Pakistan’s foreign affairs advisor Sartaj Aziz is scheduled to arrive in India next week. But bureaucrats in India are not really willing to play host to the volatile official from across the border. They have stressed on the point that talks with Pakistan can only happen in a terror-free environment.
Pakistan’s expectation that a dialogue will occur at such tense times is rather delusional. The Pakistan army has been tactically supporting terrorists, and targeting Indian soldiers across the LoC. Their most recent and heinous act includes the beheading of an Indian soldier.
General Raheel Sharif’s army men have constantly facilitated infiltration of terrorists into India. By attacking the Air Force Station in Pathankot in January this year, which killed seven security personnel and one civilian, Pakistan had displayed its unwillingness to control home-grown terror activities. And the Uri attack in September was broke India’s dam of patience. India couldn’t trust Pakistan anymore.
India has been a very keen initiator of peace talks with Pakistan or any other neighbour for that matter.
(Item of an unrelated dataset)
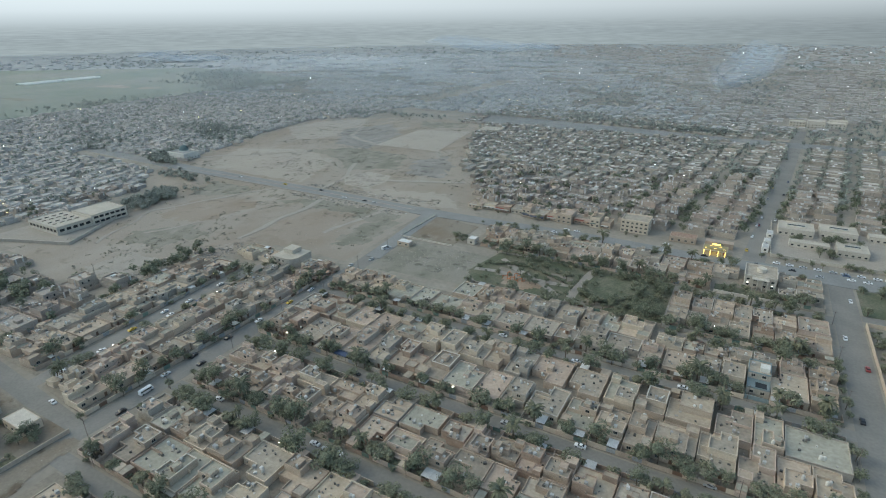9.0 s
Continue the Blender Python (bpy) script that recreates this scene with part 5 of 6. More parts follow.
# ---- the wider town ----
T = random.Random(77)
NEAR_BOXES = [(128, 160, 280, 312), (-262, 133, -200, 470), (-330, -255, 60, 330), (-376, -320, 155, 330), (110, 133, 80, 448), (110, 253, 80, 190), (-38, 58, 462, 552), (-264, -46, 468, 492), (-340, -270, 95, 150)]
FARM_POLY = [(-2600, 1050), (-1930, 1503), (-1195, 1334), (-1214, 784), (-1187, 518), (-2600, 350)]
WASTE2 = [(255, 464), (330, 462), (455, 462), (460, 520), (395, 540), (300, 530), (262, 500)]
rough_sheet("waste_ground", WASTE2, 5, 0.3, VERGE, "bare brown waste ground among the houses", "waste ground", 0.08, 0.05, 15.0)
stalls = Mesh()
for i in range(80):
    x, y = T.uniform(330, 450), T.uniform(450, 530)
    k = len(stalls.v)
    stalls.box(x - 2, x + 2, y - 0.9, y + 0.9, 0, T.uniform(1.2, 2.6), T.choice((0, 0, 1, 2)))
    stalls.turned(x, y, T.choice((4, 94, 40)), k)
tagged(new("market_stalls", stalls.data("market_stalls", SHEET, RUBBLE, BLUETARP)), "crowded market stalls and parked vehicles on waste ground", "stalls", "", "stuff")
RIVERBED = [(655, 1015), (813, 1105), (958, 1205), (1177, 1275), (1476, 1390), (1960, 1740), (1739, 1710), (1295, 1450), (1077, 1400), (744, 1150)]
BOULEVARD = [(-440, 866), (-396, 868), (-315, 872), (-240, 873), (-170, 875), (-81, 874), (40, 866), (200, 850), (200, 884), (40, 904), (-88, 908), (-177, 920), (-254, 930), (-342, 942), (-460, 948)]
OPEN = [BOULEVARD, rect(-20, 66, 1022, 1090), rect(-414, -372, 794, 828), RIVERBED, FIELD_POLY, FIELD_N, FARM_POLY, WASTE2, [(-575, 225), (-500, 225), (-480, 330), (-560, 340)]]


def free(x, y, margin=0):
    if any(a - margin < x < b + margin and c - margin < y < d + margin for a, b, c, d in NEAR_BOXES):
        return False
    return not any(inside(x, y, p) for p in OPEN)


def in_view(x, y):
    """Within the wedge of country that lies before the quarter."""
    a = math.degrees(math.atan2(x + 30, y + 160))
    return -76 < a < 46


near_town, mid_town, north_town, far_town, west_town, plain_town, ne_town = Mesh(), Mesh(), Mesh(), Mesh(), Mesh(), Mesh(), Mesh()
tree_near, tree_far, tree_pale, tree_wood = Mesh(), Mesh(), Mesh(), Mesh()
lights = Mesh()


def clump(me, x, y, h, s, n):
    leaf_clumps(me, T, [(x + T.uniform(-s, s) * 0.5, y + T.uniform(-s, s) * 0.5, h * T.uniform(0.45, 0.75), s * 0.65, h * 0.32) for _ in range(3)], n, s * (0.36 if n < 40 else 0.22))


def town_house(me, x, y, w, d, turn, level):
    k = len(me.v)
    if level == 0:
        near = me is near_town
        h = T.choice((3.1, 3.0, 5.3, 5.6) if near else (2.5, 2.7, 2.8, 4.4)) * T.uniform(0.92, 1.08)
        wall, roof = T.choice((0, 0, 5, 6)) if near else 0, T.choice((1, 4)) if near else 1
        x0, x1, y0, y1 = x - w / 2, x + w / 2, y - d / 2, y + d / 2
        g = 3.0 if near else 2.6
        me.tray(x0, x1, y0, y1, 0, g, 0.9 if near else 0.5, wall, roof, 0.28)
        if h > 4:
            u, v = T.uniform(0, 0.4), T.uniform(0, 0.35)
            a, b, c, e = x0 + u * w + 0.08, x0 + min(0.99, u + T.uniform(0.5, 0.75)) * w, y0 + v * d + 0.08, y0 + min(0.99, v + T.uniform(0.45, 0.8)) * d
            me.tray(a, b, c, e, g, h, 0.9 if near else 0.5, wall, roof, 0.28)
            if near:
                for q in range(max(1, int((b - a) / 4))):
                    xx = a + (q + 0.5) * 4
                    if xx < b - 0.8:
                        me.box(xx - 0.5, xx + 0.5, c - 0.06, c - 0.01, h - 2.2, h - 0.9, 3, None, False)
        if near:
            for q in range(max(1, int(w / 4))):
                xx = x0 + (q + 0.5) * 4
                if xx < x1 - 0.8:
                    me.box(xx - 0.5, xx + 0.5, y0 - 0.06, y0 - 0.01, 1.2, 2.3, 3, None, False)
            if T.random() < 0.5:
                aw = T.uniform(0.25, 0.45) * w
                me.tray(x0 + 0.1, x0 + aw, y0 - 3.2, y0 - 0.05, 0, 2.6, 0.25, wall, roof, 0.2)
            me.box(x0, x1, y0 - 3.6, y0 - 3.35, 0, 1.9, wall, None, False)
            for q in range(6):
                xx, yy, s = T.uniform(x0 + 1, x1 - 1), T.uniform(y0 + 1, y1 - 1), T.uniform(0.2, 0.6)
                me.box(xx - s, xx + s, yy - s, yy + s, 3.0, (h if h > 4 else 3.0) + T.uniform(0.3, 1.3), T.choice((2, wall, 2)), None, False)
        for q in range(T.choice((0, 1, 1, 2))):
            xx, yy, s = T.uniform(x0 + 1, x1 - 2), T.uniform(y0 + 1, y1 - 2), T.uniform(1.2, 3.0)
            me.box(xx, xx + s, yy, yy + s * T.uniform(0.6, 1.4), h + 0.2, h + T.uniform(0.9, 1.4), T.choice((2, 2, wall)), None, False)
        if T.random() < (0.28 if near else 0.12):
            me.box(x - 1.4, x + 1.4, y - 1.8 + d * 0.1, y + 1.8 + d * 0.1, 2.9, h + 1.7, wall, roof, False)
    elif level == 1:
        h = T.choice((2.8, 3.2, 3.4, 5.0)) * T.uniform(0.9, 1.1)
        me.tray(x - w / 2, x + w / 2, y - d / 2, y + d / 2, 0, h * 0.75, 0.6)
        u = T.uniform(-0.5, 0.0)
        me.box(x + u * w, x + (u + 0.5) * w, y - d * 0.4, y + d * T.uniform(0, 0.4), h * 0.6, h, 0, 1, False)
    else:
        me.box(x - w / 2, x + w / 2, y - d / 2, y + d / 2, 0, T.uniform(2.8, 4.5), 0, 1, False)
    if turn:
        me.turned(x, y, turn, k)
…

India’s foreign minister Sushma Swaraj’s efforts resulted in a decision to begin a re-packaged Comprehensive Bilateral Dialogue. But by backstabbing India, first in Pathankot and then in Uri, Pakistan derailed the proposal.
And time has changed now. India has made enough sincere attempts to ease the tensions with its rogue neighbor; now it’s going to resort to mortars, and let the guns do the talking.
MEA spokesperson Vikas Swarup answered to a query on the possibility of opening for talks at the upcoming multilateral summit, “Our position has been very, very clear. We are for dialogue with Pakistan, but talks and terror cannot go together. It is incumbent upon Pakistan to create the necessary environment for dialogue to happen.”
From November 16 to 21, Pakistani forces committed 27 ceasefire violations. They purposely tried to escalate tensions by employing heavy artillery. Generally, Indian forces aren’t provoked easily. But now, the Border Action Team (BAT) has been giving befitting replies to every instance of Pakistani provocation.
Interfering in another country’s internal affairs is an act of war in itself. But for the puppet political leaders of Pakistan, it’s just another role mentioned in their job descriptions.
As far as Sartaj Aziz is concerned, he should take a trip down the memory lane. It’s known to the world how Pakistani officials made a joke of diplomatic norms when Indian Home Minister Rajnath Singh visited the country for the SAARC meet a couple of months back. Nonetheless India is known for its ‘mehmaan nawaazi’ and it would never disrespect a foreign diplomat – a top government official assured on national television on Thursday.
If Pakistan wants to talk, it has to mend its ways and come clean. Violence isn’t an answer to problems between the two nations. Peace talks will follow if Pakistan neutralizes terrorists harboring on its soil – and it should, because snakes in their own backyard have bitten them too.